Begin Collected material

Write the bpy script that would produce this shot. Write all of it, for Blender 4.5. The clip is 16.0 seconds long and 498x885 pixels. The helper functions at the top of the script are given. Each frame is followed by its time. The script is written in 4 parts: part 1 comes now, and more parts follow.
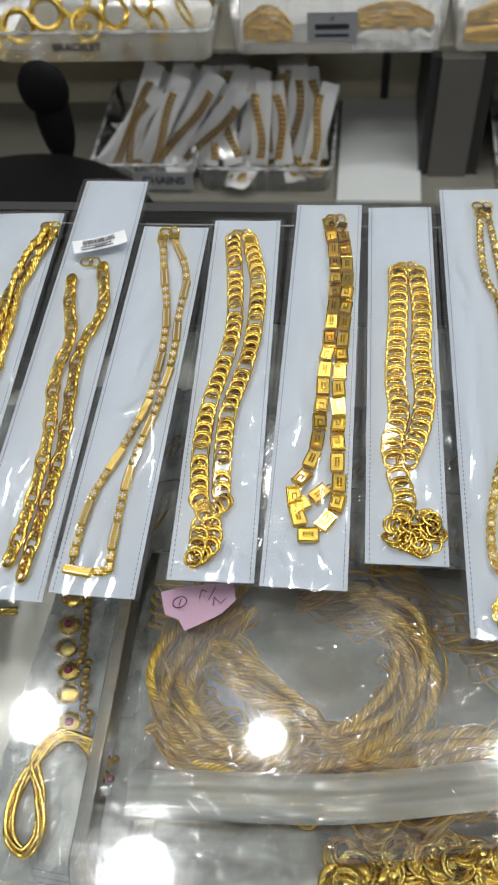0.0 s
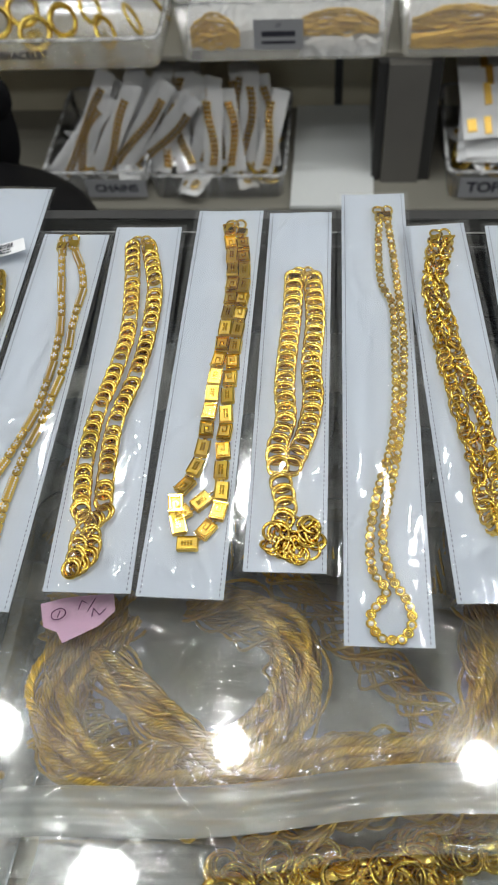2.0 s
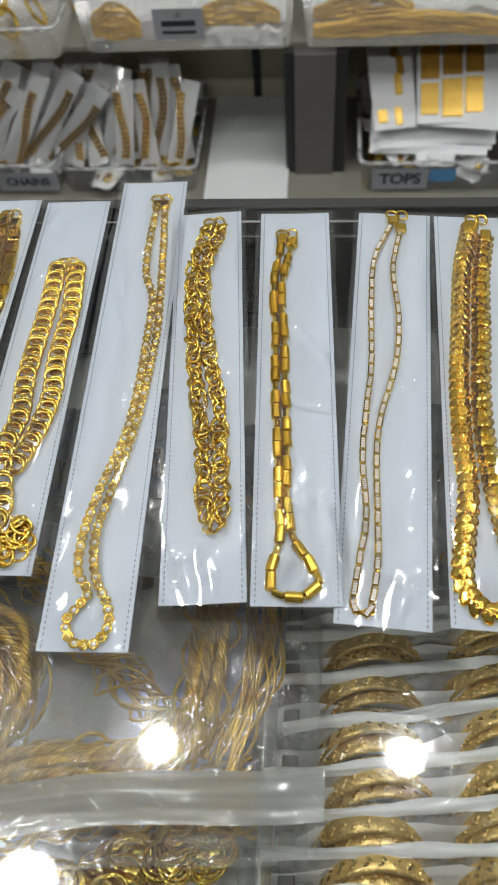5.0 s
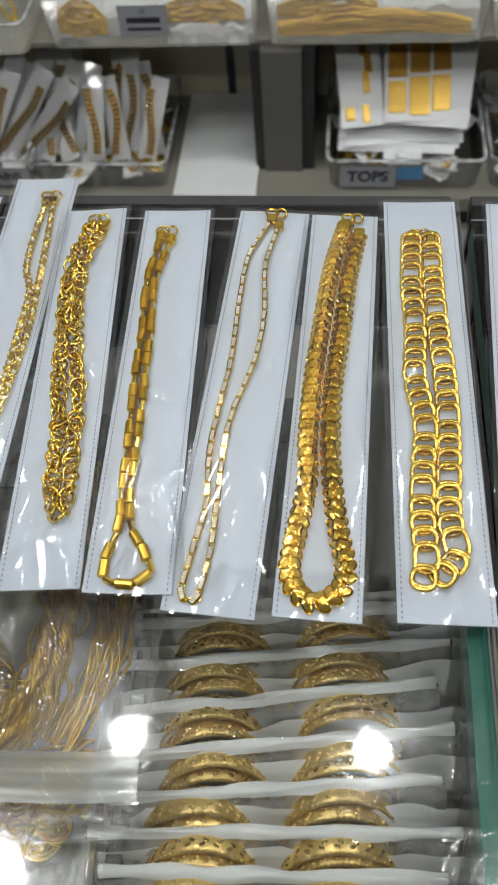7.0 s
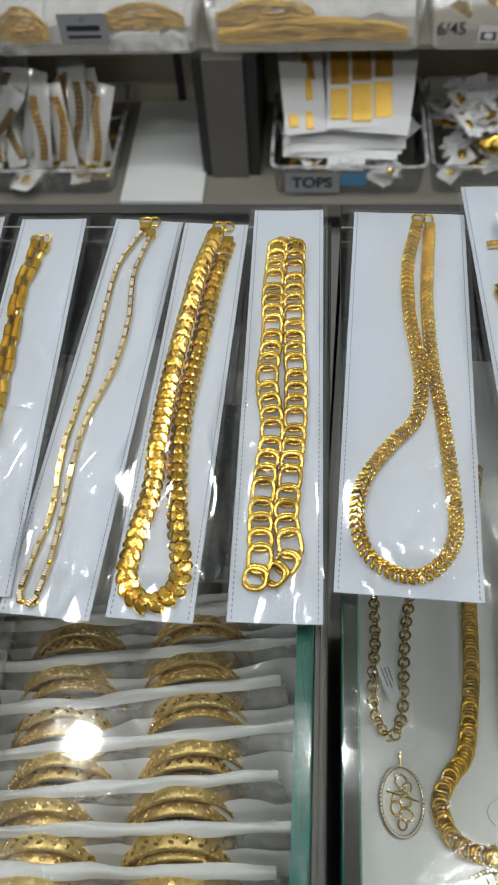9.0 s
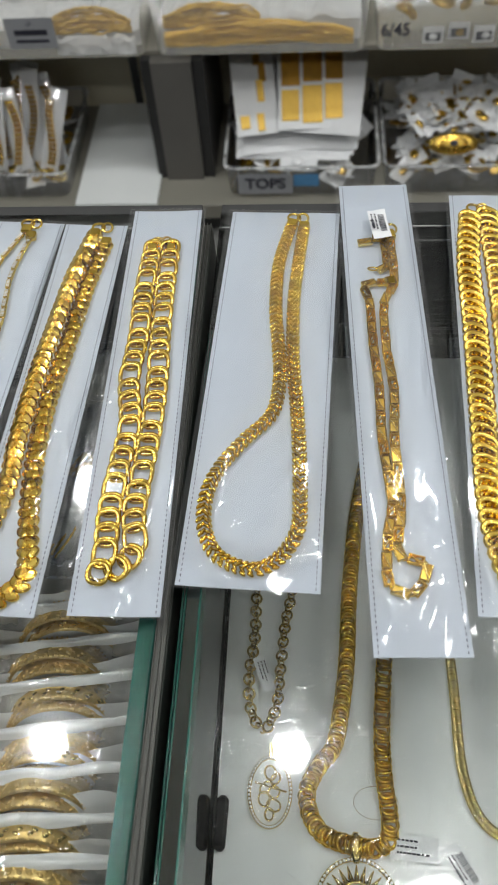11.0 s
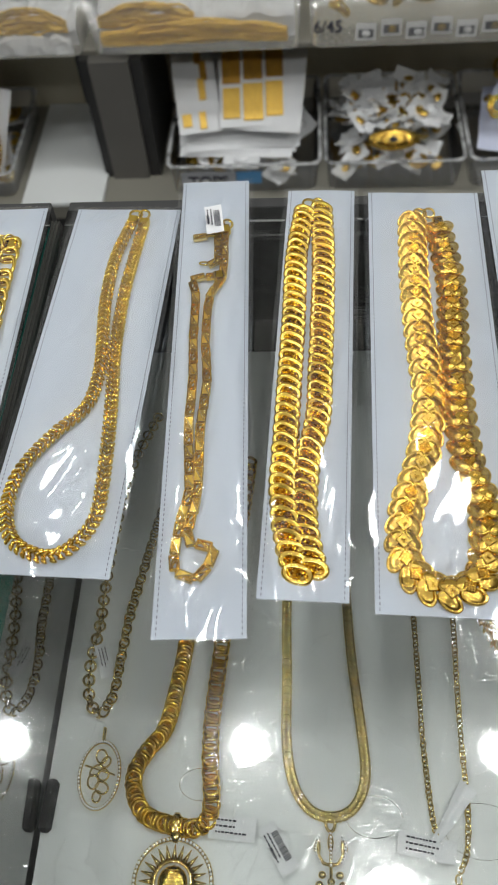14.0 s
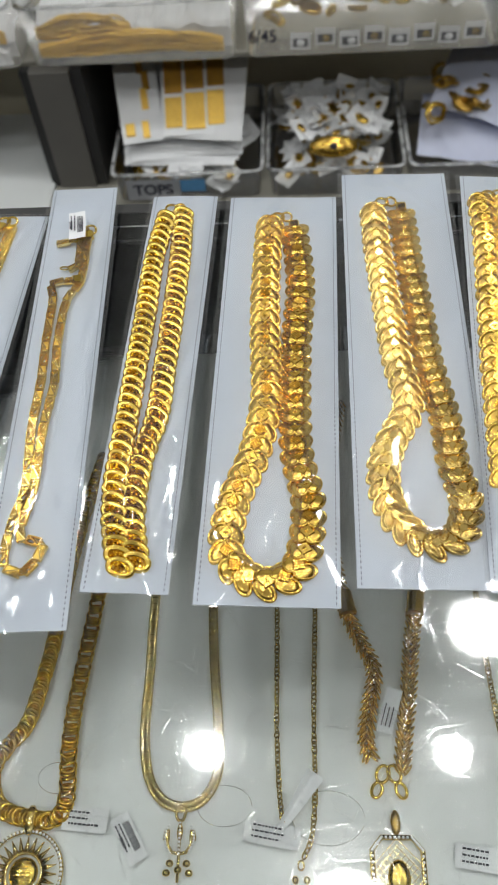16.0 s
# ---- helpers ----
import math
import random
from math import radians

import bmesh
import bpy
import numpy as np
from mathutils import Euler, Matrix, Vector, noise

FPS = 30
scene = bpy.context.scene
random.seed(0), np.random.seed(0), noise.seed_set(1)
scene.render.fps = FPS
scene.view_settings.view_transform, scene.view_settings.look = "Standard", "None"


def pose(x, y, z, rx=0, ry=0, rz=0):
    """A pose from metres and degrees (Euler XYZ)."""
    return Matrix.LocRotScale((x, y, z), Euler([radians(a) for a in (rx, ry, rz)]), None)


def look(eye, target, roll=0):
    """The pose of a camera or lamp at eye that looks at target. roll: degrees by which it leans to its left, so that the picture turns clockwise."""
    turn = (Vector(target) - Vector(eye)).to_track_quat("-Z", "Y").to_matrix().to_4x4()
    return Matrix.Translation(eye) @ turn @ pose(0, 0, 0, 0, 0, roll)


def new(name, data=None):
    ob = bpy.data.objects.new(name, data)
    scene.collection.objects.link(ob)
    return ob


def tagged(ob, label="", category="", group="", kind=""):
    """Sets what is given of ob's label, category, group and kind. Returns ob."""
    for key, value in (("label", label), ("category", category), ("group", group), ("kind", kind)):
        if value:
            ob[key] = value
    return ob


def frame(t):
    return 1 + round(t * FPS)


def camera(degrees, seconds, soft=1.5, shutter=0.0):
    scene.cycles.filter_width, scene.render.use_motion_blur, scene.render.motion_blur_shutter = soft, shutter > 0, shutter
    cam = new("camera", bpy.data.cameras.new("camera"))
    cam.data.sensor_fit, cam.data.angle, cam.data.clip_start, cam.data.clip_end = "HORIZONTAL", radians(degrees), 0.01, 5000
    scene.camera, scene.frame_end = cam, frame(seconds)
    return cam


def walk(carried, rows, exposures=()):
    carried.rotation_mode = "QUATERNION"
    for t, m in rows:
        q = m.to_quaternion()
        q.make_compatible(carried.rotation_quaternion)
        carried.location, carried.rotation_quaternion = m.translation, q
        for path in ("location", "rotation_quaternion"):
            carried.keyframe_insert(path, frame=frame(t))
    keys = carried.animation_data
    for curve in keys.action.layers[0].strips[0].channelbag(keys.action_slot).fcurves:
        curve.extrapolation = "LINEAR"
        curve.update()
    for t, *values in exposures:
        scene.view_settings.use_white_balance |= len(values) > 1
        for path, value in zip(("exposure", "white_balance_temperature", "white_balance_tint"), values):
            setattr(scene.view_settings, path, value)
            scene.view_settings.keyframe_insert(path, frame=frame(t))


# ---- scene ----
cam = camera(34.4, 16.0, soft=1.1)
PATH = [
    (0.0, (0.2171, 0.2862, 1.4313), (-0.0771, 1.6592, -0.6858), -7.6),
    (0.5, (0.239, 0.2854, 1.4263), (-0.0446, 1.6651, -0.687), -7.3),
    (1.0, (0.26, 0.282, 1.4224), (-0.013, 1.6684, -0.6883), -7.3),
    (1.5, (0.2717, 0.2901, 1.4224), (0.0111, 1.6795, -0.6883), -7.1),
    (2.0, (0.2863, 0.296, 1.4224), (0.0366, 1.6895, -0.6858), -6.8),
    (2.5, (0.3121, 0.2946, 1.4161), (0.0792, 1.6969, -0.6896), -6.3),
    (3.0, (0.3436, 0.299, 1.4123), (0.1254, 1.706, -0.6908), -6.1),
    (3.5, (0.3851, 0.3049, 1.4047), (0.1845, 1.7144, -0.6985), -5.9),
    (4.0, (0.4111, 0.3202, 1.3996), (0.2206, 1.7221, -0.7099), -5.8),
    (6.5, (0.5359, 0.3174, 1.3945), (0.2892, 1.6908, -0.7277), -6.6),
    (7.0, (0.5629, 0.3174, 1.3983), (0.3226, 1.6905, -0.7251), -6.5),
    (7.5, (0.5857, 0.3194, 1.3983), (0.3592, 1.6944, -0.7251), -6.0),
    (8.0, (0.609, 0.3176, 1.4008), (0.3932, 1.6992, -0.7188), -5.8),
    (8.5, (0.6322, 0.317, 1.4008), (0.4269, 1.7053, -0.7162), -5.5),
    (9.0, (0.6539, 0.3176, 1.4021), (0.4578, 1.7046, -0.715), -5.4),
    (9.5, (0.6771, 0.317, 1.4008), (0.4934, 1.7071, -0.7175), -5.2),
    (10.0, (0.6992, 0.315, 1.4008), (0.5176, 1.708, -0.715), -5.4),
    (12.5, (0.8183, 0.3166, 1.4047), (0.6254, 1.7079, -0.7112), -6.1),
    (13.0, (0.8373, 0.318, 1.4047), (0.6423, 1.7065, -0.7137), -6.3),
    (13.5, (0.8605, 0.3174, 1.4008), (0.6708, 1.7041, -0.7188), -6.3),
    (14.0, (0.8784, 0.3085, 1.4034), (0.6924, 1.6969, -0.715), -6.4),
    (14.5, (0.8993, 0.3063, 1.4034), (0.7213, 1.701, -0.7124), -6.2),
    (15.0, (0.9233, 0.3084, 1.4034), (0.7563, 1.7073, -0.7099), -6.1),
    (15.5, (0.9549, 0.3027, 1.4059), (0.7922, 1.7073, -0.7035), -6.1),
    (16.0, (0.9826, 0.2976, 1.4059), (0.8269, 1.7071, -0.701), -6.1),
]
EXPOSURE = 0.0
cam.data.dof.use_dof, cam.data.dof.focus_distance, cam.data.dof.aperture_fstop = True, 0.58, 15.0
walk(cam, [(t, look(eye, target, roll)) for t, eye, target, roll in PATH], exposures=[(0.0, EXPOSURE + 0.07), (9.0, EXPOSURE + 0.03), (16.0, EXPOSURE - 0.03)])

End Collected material

Your task is to pick out every line with the string "objects" and copy it.

- _Response to this task_
    ob = bpy.data.objects.new(name, data)
    scene.collection.objects.link(ob)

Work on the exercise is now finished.